### INSTRUCTIONS TO FOLLOW:
Transcribe all of the material exactly. Any picture in it should be left out.

· · · · ·

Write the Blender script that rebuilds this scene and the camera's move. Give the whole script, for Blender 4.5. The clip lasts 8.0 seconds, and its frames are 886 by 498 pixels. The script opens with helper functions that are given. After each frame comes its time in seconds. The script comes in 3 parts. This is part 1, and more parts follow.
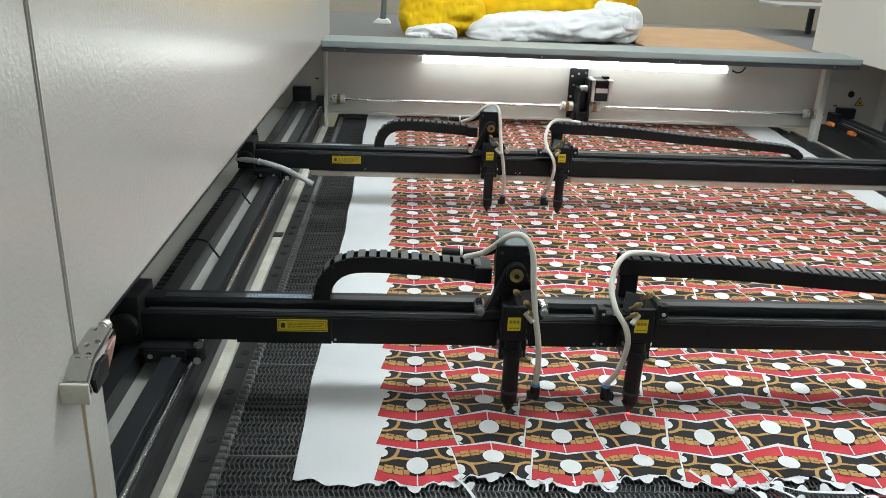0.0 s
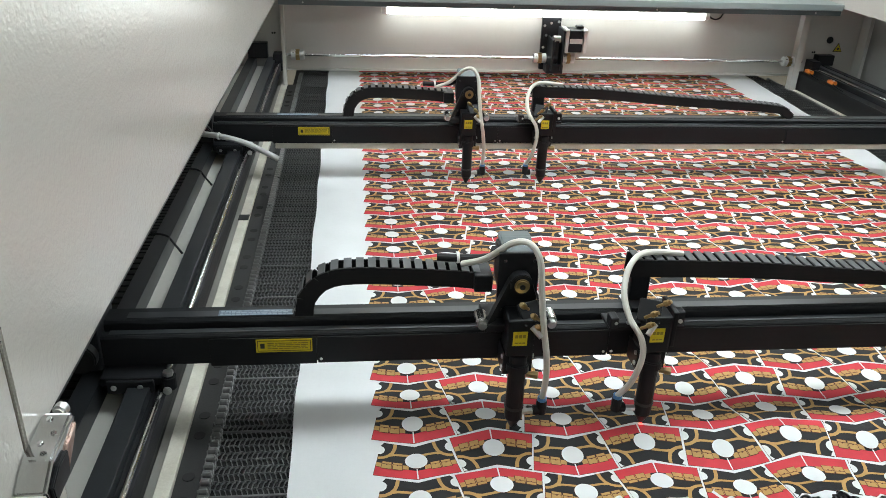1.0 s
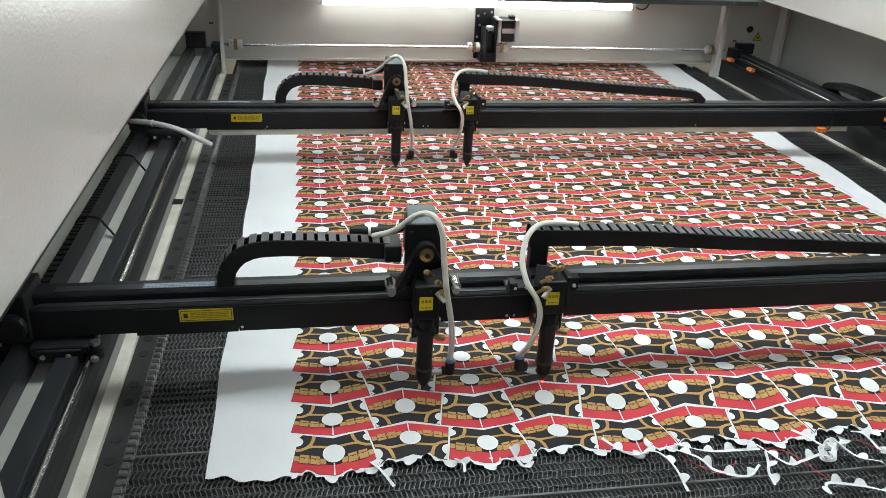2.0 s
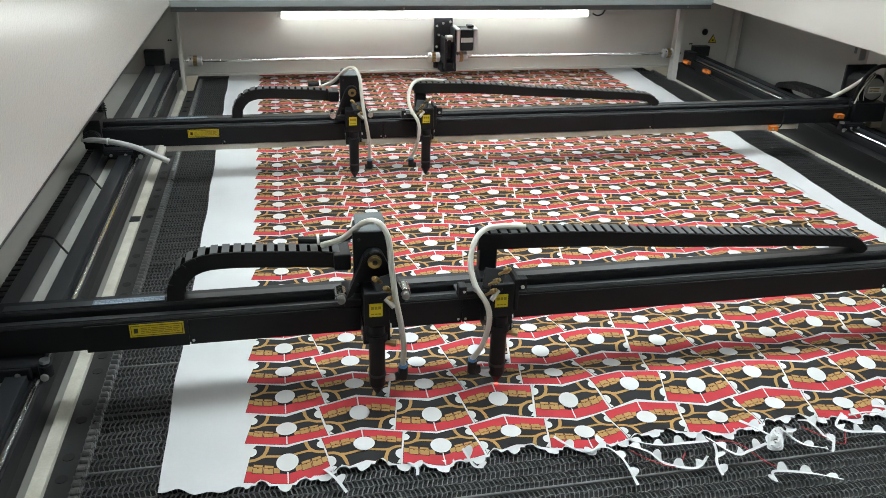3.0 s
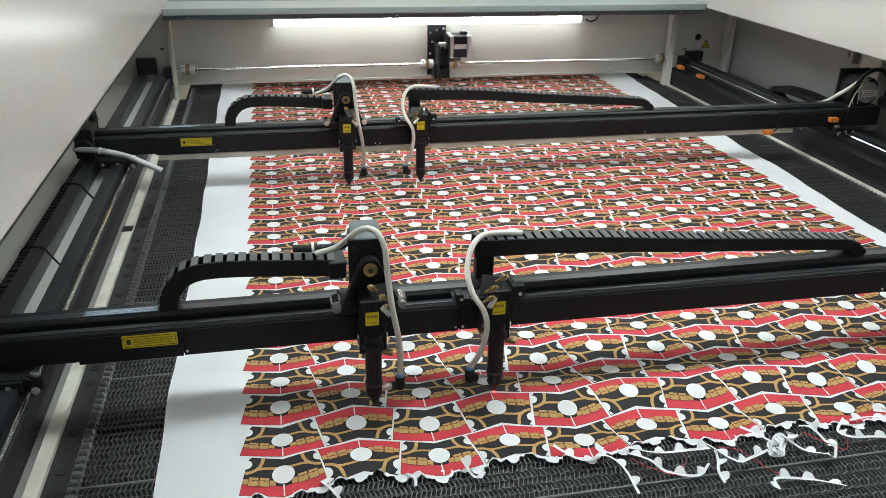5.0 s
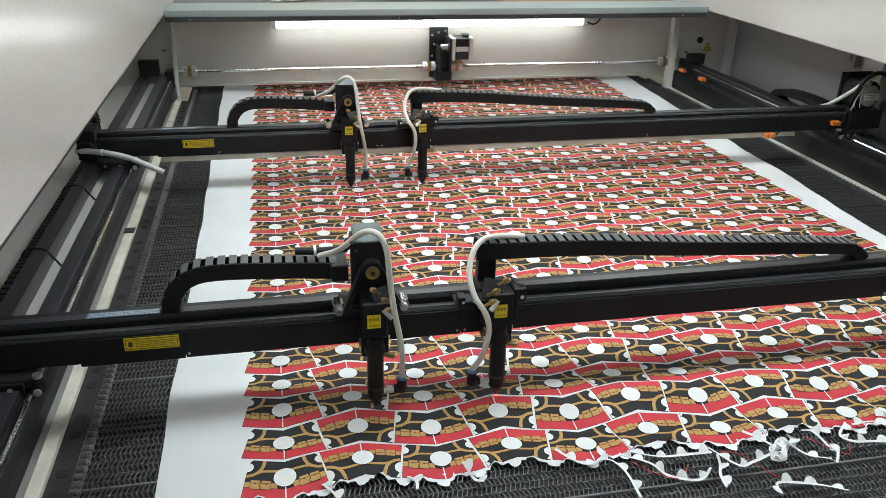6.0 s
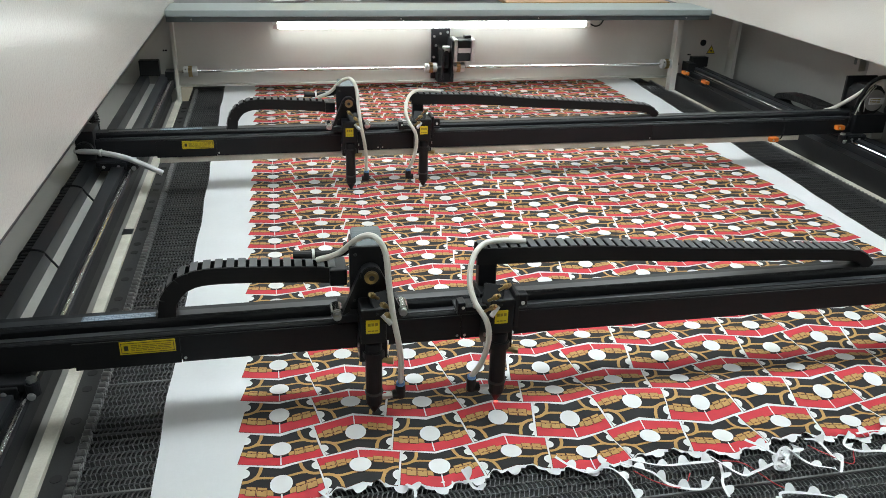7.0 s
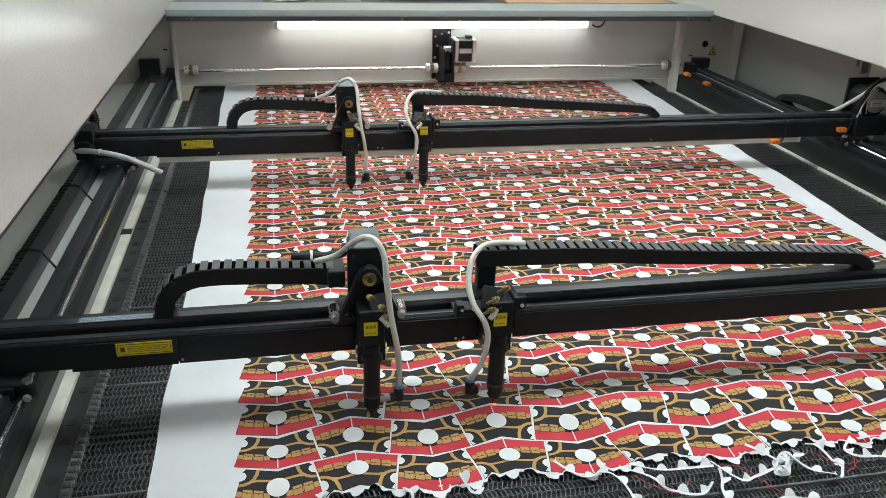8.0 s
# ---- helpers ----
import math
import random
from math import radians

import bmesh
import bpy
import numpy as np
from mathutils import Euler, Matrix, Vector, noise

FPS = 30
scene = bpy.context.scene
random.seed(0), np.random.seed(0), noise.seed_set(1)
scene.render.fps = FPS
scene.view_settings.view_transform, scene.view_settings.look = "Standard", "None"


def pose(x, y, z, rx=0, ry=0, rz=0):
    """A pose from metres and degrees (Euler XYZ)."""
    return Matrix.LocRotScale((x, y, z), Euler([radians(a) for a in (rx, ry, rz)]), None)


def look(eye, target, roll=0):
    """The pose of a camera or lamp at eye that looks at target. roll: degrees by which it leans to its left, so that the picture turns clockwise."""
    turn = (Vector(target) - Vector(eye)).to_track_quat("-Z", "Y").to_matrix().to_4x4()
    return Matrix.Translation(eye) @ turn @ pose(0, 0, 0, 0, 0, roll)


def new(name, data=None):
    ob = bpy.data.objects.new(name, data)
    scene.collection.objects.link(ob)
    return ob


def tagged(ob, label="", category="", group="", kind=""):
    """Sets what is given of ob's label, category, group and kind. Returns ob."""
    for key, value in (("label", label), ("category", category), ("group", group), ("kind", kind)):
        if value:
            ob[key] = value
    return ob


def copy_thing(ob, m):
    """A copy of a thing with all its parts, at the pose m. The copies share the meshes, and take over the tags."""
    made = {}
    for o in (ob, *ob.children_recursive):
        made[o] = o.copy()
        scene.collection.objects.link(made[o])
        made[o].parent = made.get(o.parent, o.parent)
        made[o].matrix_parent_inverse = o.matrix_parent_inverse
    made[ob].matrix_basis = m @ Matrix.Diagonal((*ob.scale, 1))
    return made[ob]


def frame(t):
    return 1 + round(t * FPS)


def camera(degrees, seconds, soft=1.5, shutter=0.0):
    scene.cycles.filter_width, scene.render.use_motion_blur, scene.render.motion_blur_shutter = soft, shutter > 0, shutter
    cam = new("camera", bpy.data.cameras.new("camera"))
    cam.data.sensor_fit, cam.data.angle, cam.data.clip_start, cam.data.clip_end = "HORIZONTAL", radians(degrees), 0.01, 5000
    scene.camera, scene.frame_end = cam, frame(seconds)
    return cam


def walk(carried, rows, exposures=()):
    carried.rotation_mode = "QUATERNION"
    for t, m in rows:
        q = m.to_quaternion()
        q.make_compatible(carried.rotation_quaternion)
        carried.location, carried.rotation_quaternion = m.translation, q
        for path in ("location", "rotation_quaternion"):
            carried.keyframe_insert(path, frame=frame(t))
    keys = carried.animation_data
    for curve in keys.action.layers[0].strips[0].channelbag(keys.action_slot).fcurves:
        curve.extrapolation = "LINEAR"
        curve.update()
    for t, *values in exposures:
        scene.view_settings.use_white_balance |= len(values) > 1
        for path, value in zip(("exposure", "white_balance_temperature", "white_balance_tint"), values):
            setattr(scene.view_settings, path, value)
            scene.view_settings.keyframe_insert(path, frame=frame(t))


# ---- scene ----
cam = camera(58.0, 8.0, soft=0.62)
PATH = [
    (0, (-0.033, -0.956, 1.561), (0.076, 0.905, 0.835), 2.5),
    (0.5, (-0.0966, -0.8476, 1.581), (0.0657, 0.9537, 0.7272), 1.8),
    (1, (-0.0798, -0.7958, 1.6048), (0.1365, 0.993, 0.737), 2.3),
    (1.5, (-0.047, -0.846, 1.618), (0.241, 0.927, 0.738), 2.9),
    (1.7, (-0.035, -0.872, 1.619), (0.267, 0.896, 0.735), 2.95),
    (2.8, (0.013, -0.917, 1.622), (0.379, 0.85, 0.76), 2.0),
    (3, (0.023, -0.921, 1.621), (0.396, 0.847, 0.765), 1.6),
    (3.5, (0.03, -0.926, 1.62), (0.415, 0.844, 0.773), 1.2),
    (4, (0.026, -0.919, 1.619), (0.414, 0.853, 0.776), 1.1),
    (4.5, (0.024, -0.91, 1.615), (0.412, 0.862, 0.774), 1.2),
    (6, (0.021, -0.907, 1.617), (0.407, 0.869, 0.781), 1.4),
    (6.5, (0.023, -0.899, 1.615), (0.408, 0.878, 0.781), 1.6),
    (7, (0.026, -0.892, 1.616), (0.409, 0.885, 0.782), 1.7),
    (7.5, (0.029, -0.889, 1.615), (0.411, 0.889, 0.782), 1.8),
    (8, (0.031, -0.885, 1.616), (0.411, 0.892, 0.782), 1.9),
]
walk(cam, [(t, look(eye, target, roll)) for t, eye, target, roll in PATH],
     exposures=[(0, 0.0), (0.5, 0.06), (1, 0.1), (1.5, 0.06), (2.8, 0.04), (8, 0.02)])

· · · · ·

### FINAL ANSWER:
Write the Blender script that rebuilds this scene and the camera's move. Give the whole script, for Blender 4.5. The clip lasts 8.0 seconds, and its frames are 886 by 498 pixels. The script opens with helper functions that are given. After each frame comes its time in seconds. The script comes in 3 parts. This is part 1, and more parts follow.
0.0 s
1.0 s
2.0 s
3.0 s
5.0 s
6.0 s
7.0 s
8.0 s
# ---- helpers ----
import math
import random
from math import radians

import bmesh
import bpy
import numpy as np
from mathutils import Euler, Matrix, Vector, noise

FPS = 30
scene = bpy.context.scene
random.seed(0), np.random.seed(0), noise.seed_set(1)
scene.render.fps = FPS
scene.view_settings.view_transform, scene.view_settings.look = "Standard", "None"


def pose(x, y, z, rx=0, ry=0, rz=0):
    """A pose from metres and degrees (Euler XYZ)."""
    return Matrix.LocRotScale((x, y, z), Euler([radians(a) for a in (rx, ry, rz)]), None)


def look(eye, target, roll=0):
    """The pose of a camera or lamp at eye that looks at target. roll: degrees by which it leans to its left, so that the picture turns clockwise."""
    turn = (Vector(target) - Vector(eye)).to_track_quat("-Z", "Y").to_matrix().to_4x4()
    return Matrix.Translation(eye) @ turn @ pose(0, 0, 0, 0, 0, roll)


def new(name, data=None):
    ob = bpy.data.objects.new(name, data)
    scene.collection.objects.link(ob)
    return ob


def tagged(ob, label="", category="", group="", kind=""):
    """Sets what is given of ob's label, category, group and kind. Returns ob."""
    for key, value in (("label", label), ("category", category), ("group", group), ("kind", kind)):
        if value:
            ob[key] = value
    return ob


def copy_thing(ob, m):
    """A copy of a thing with all its parts, at the pose m. The copies share the meshes, and take over the tags."""
    made = {}
    for o in (ob, *ob.children_recursive):
        made[o] = o.copy()
        scene.collection.objects.link(made[o])
        made[o].parent = made.get(o.parent, o.parent)
        made[o].matrix_parent_inverse = o.matrix_parent_inverse
    made[ob].matrix_basis = m @ Matrix.Diagonal((*ob.scale, 1))
    return made[ob]


def frame(t):
    return 1 + round(t * FPS)


def camera(degrees, seconds, soft=1.5, shutter=0.0):
    scene.cycles.filter_width, scene.render.use_motion_blur, scene.render.motion_blur_shutter = soft, shutter > 0, shutter
    cam = new("camera", bpy.data.cameras.new("camera"))
    cam.data.sensor_fit, cam.data.angle, cam.data.clip_start, cam.data.clip_end = "HORIZONTAL", radians(degrees), 0.01, 5000
    scene.camera, scene.frame_end = cam, frame(seconds)
    return cam


def walk(carried, rows, exposures=()):
    carried.rotation_mode = "QUATERNION"
    for t, m in rows:
        q = m.to_quaternion()
        q.make_compatible(carried.rotation_quaternion)
        carried.location, carried.rotation_quaternion = m.translation, q
        for path in ("location", "rotation_quaternion"):
            carried.keyframe_insert(path, frame=frame(t))
    keys = carried.animation_data
    for curve in keys.action.layers[0].strips[0].channelbag(keys.action_slot).fcurves:
        curve.extrapolation = "LINEAR"
        curve.update()
    for t, *values in exposures:
        scene.view_settings.use_white_balance |= len(values) > 1
        for path, value in zip(("exposure", "white_balance_temperature", "white_balance_tint"), values):
            setattr(scene.view_settings, path, value)
            scene.view_settings.keyframe_insert(path, frame=frame(t))


# ---- scene ----
cam = camera(58.0, 8.0, soft=0.62)
PATH = [
    (0, (-0.033, -0.956, 1.561), (0.076, 0.905, 0.835), 2.5),
    (0.5, (-0.0966, -0.8476, 1.581), (0.0657, 0.9537, 0.7272), 1.8),
    (1, (-0.0798, -0.7958, 1.6048), (0.1365, 0.993, 0.737), 2.3),
    (1.5, (-0.047, -0.846, 1.618), (0.241, 0.927, 0.738), 2.9),
    (1.7, (-0.035, -0.872, 1.619), (0.267, 0.896, 0.735), 2.95),
    (2.8, (0.013, -0.917, 1.622), (0.379, 0.85, 0.76), 2.0),
    (3, (0.023, -0.921, 1.621), (0.396, 0.847, 0.765), 1.6),
    (3.5, (0.03, -0.926, 1.62), (0.415, 0.844, 0.773), 1.2),
    (4, (0.026, -0.919, 1.619), (0.414, 0.853, 0.776), 1.1),
    (4.5, (0.024, -0.91, 1.615), (0.412, 0.862, 0.774), 1.2),
    (6, (0.021, -0.907, 1.617), (0.407, 0.869, 0.781), 1.4),
    (6.5, (0.023, -0.899, 1.615), (0.408, 0.878, 0.781), 1.6),
    (7, (0.026, -0.892, 1.616), (0.409, 0.885, 0.782), 1.7),
    (7.5, (0.029, -0.889, 1.615), (0.411, 0.889, 0.782), 1.8),
    (8, (0.031, -0.885, 1.616), (0.411, 0.892, 0.782), 1.9),
]
walk(cam, [(t, look(eye, target, roll)) for t, eye, target, roll in PATH],
     exposures=[(0, 0.0), (0.5, 0.06), (1, 0.1), (1.5, 0.06), (2.8, 0.04), (8, 0.02)])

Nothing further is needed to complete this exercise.